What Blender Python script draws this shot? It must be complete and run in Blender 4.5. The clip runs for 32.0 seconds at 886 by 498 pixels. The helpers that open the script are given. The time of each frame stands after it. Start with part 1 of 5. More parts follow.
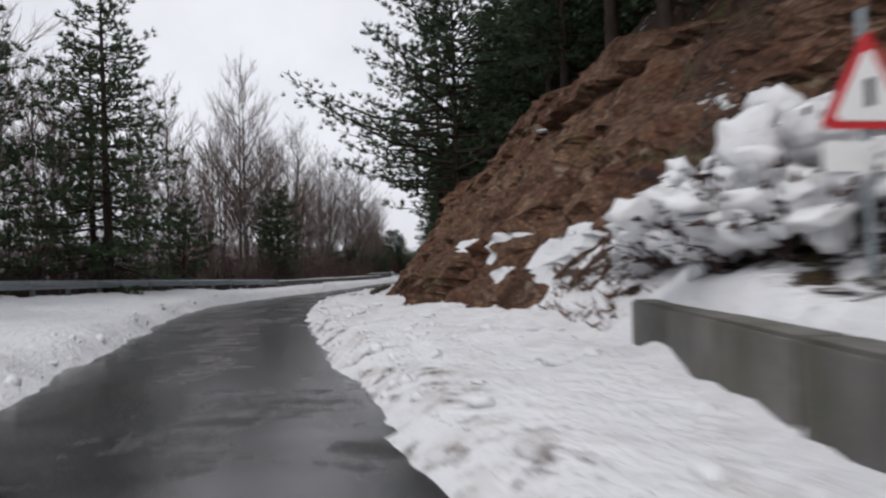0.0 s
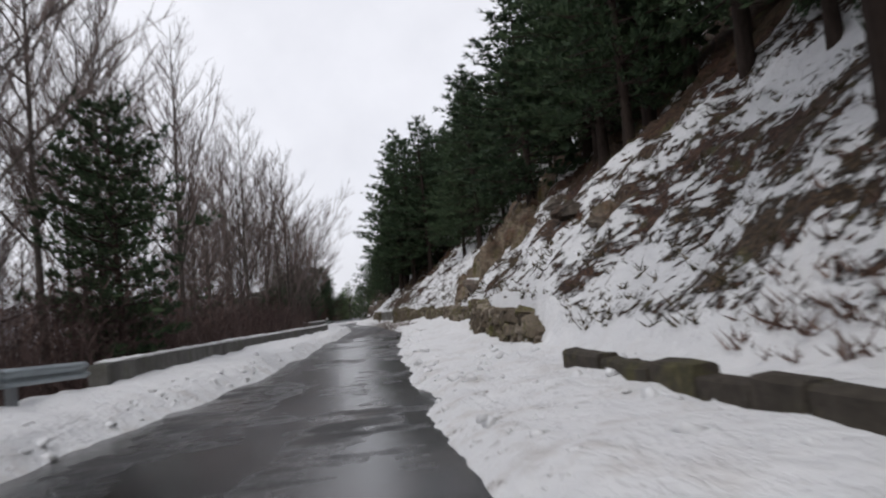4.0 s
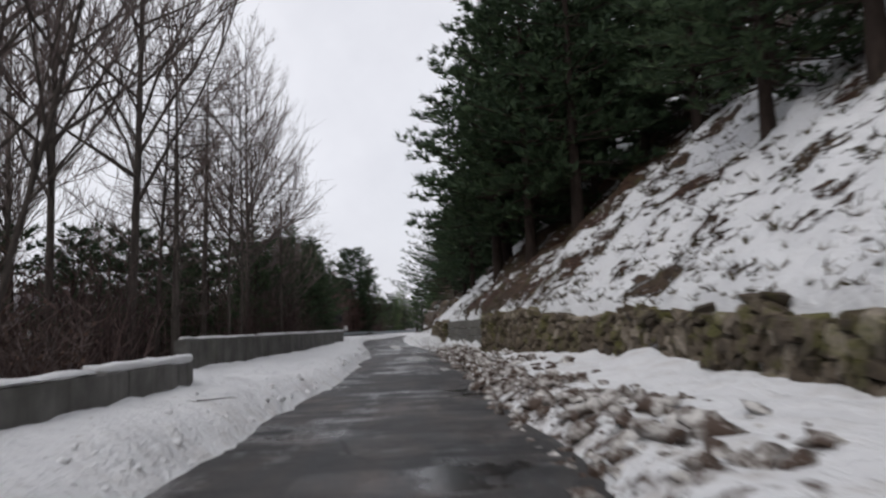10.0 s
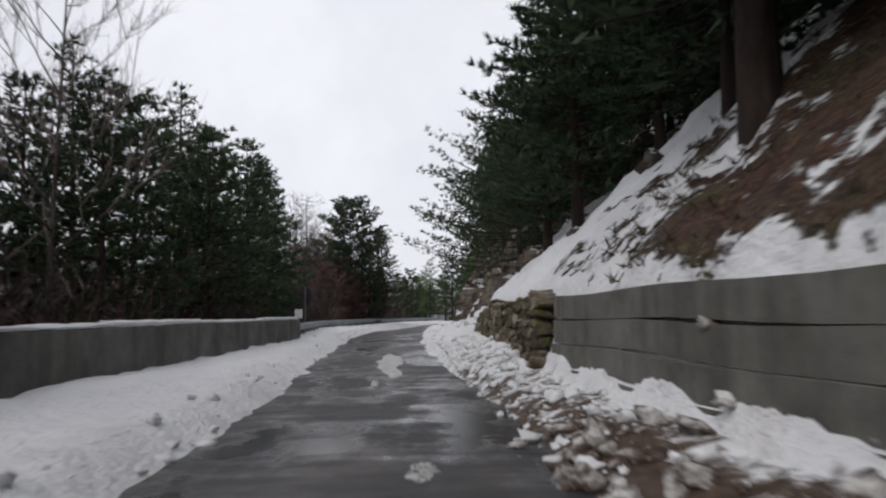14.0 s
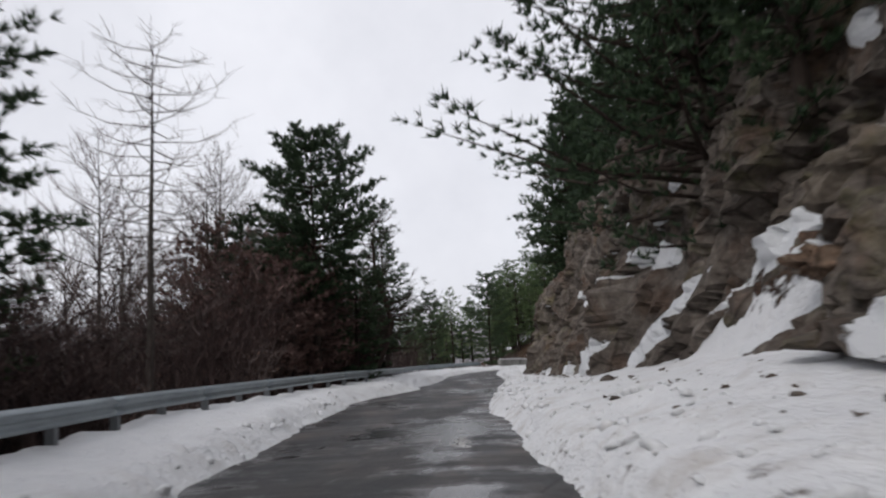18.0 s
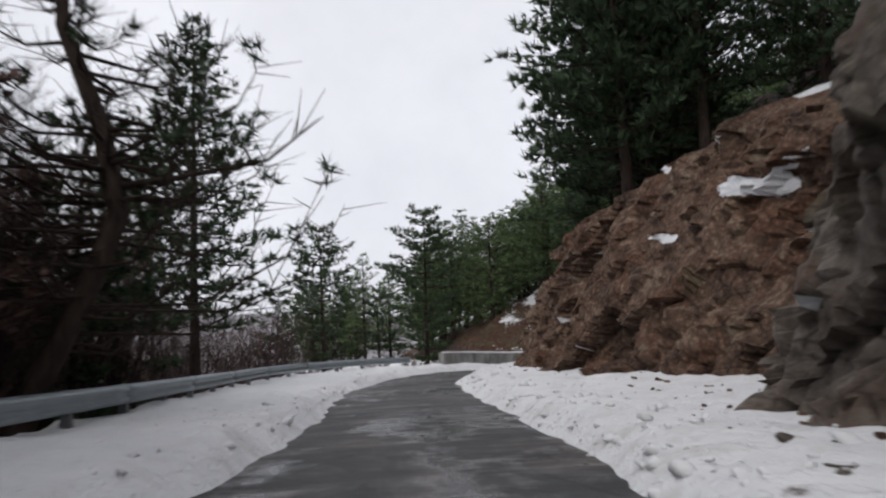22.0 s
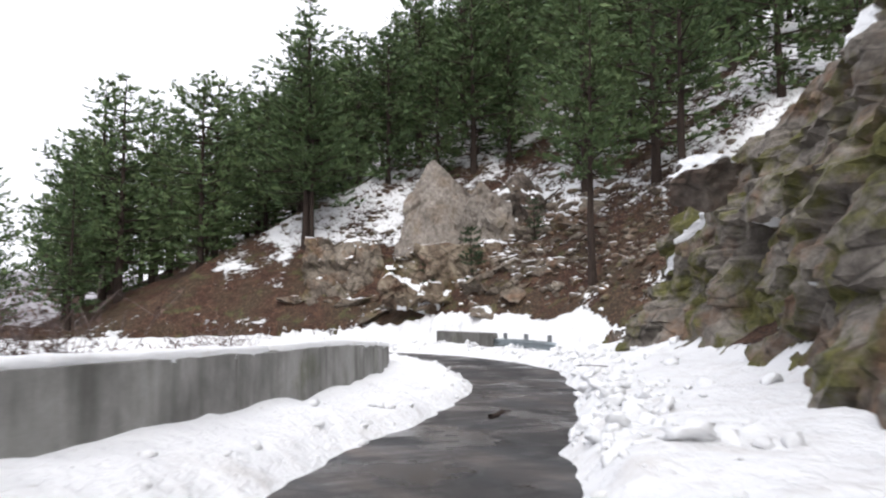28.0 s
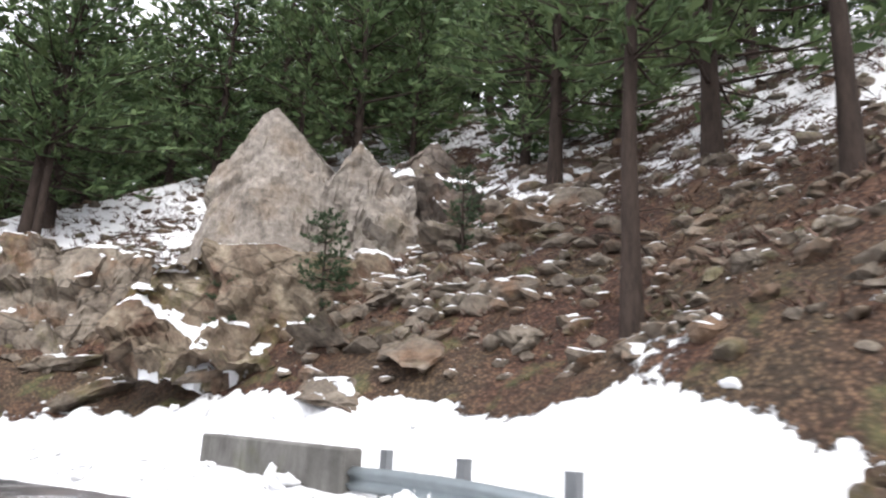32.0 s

____________________

Task -> Make an exact copy of all the material, but keep the pictures out of it.

Reply ->
What Blender Python script draws this shot? It must be complete and run in Blender 4.5. The clip runs for 32.0 seconds at 886 by 498 pixels. The helpers that open the script are given. The time of each frame stands after it. Start with part 1 of 5. More parts follow.
0.0 s
4.0 s
10.0 s
14.0 s
18.0 s
22.0 s
28.0 s
32.0 s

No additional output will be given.